▶ [Data shown]
++++++++++

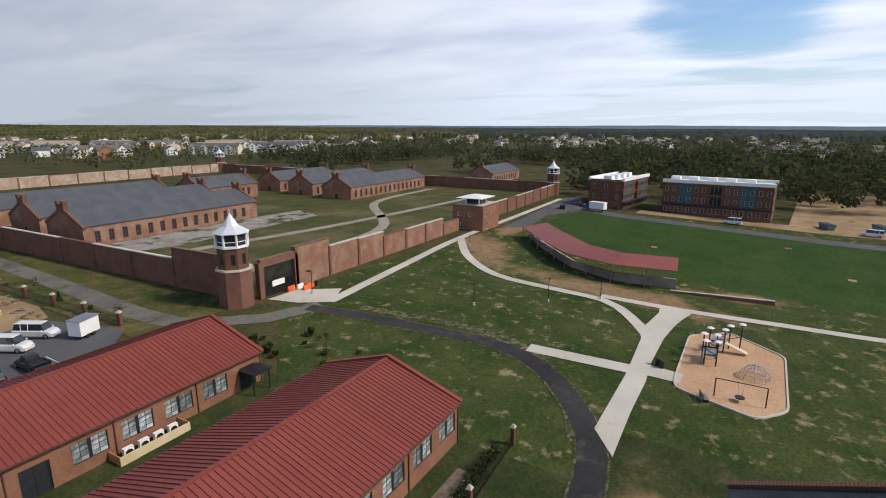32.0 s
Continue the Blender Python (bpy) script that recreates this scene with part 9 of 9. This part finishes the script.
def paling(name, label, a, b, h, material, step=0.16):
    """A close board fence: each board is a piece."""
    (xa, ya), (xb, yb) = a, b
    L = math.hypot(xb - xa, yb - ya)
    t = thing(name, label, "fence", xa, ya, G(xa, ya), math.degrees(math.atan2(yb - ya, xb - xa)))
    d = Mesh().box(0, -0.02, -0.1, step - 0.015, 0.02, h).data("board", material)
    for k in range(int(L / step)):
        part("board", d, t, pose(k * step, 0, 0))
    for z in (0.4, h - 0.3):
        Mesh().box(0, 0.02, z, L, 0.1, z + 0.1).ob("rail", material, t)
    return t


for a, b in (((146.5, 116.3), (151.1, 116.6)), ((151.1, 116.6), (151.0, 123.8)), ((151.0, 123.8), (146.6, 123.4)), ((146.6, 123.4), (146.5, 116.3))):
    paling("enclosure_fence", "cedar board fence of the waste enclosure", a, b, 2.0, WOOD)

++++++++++

▶ [Instructions for the task] Omit every picture, then repeat the remaining data exactly as it appears above.

▶ [Response]
32.0 s
Continue the Blender Python (bpy) script that recreates this scene with part 9 of 9. This part finishes the script.
def paling(name, label, a, b, h, material, step=0.16):
    """A close board fence: each board is a piece."""
    (xa, ya), (xb, yb) = a, b
    L = math.hypot(xb - xa, yb - ya)
    t = thing(name, label, "fence", xa, ya, G(xa, ya), math.degrees(math.atan2(yb - ya, xb - xa)))
    d = Mesh().box(0, -0.02, -0.1, step - 0.015, 0.02, h).data("board", material)
    for k in range(int(L / step)):
        part("board", d, t, pose(k * step, 0, 0))
    for z in (0.4, h - 0.3):
        Mesh().box(0, 0.02, z, L, 0.1, z + 0.1).ob("rail", material, t)
    return t


for a, b in (((146.5, 116.3), (151.1, 116.6)), ((151.1, 116.6), (151.0, 123.8)), ((151.0, 123.8), (146.6, 123.4)), ((146.6, 123.4), (146.5, 116.3))):
    paling("enclosure_fence", "cedar board fence of the waste enclosure", a, b, 2.0, WOOD)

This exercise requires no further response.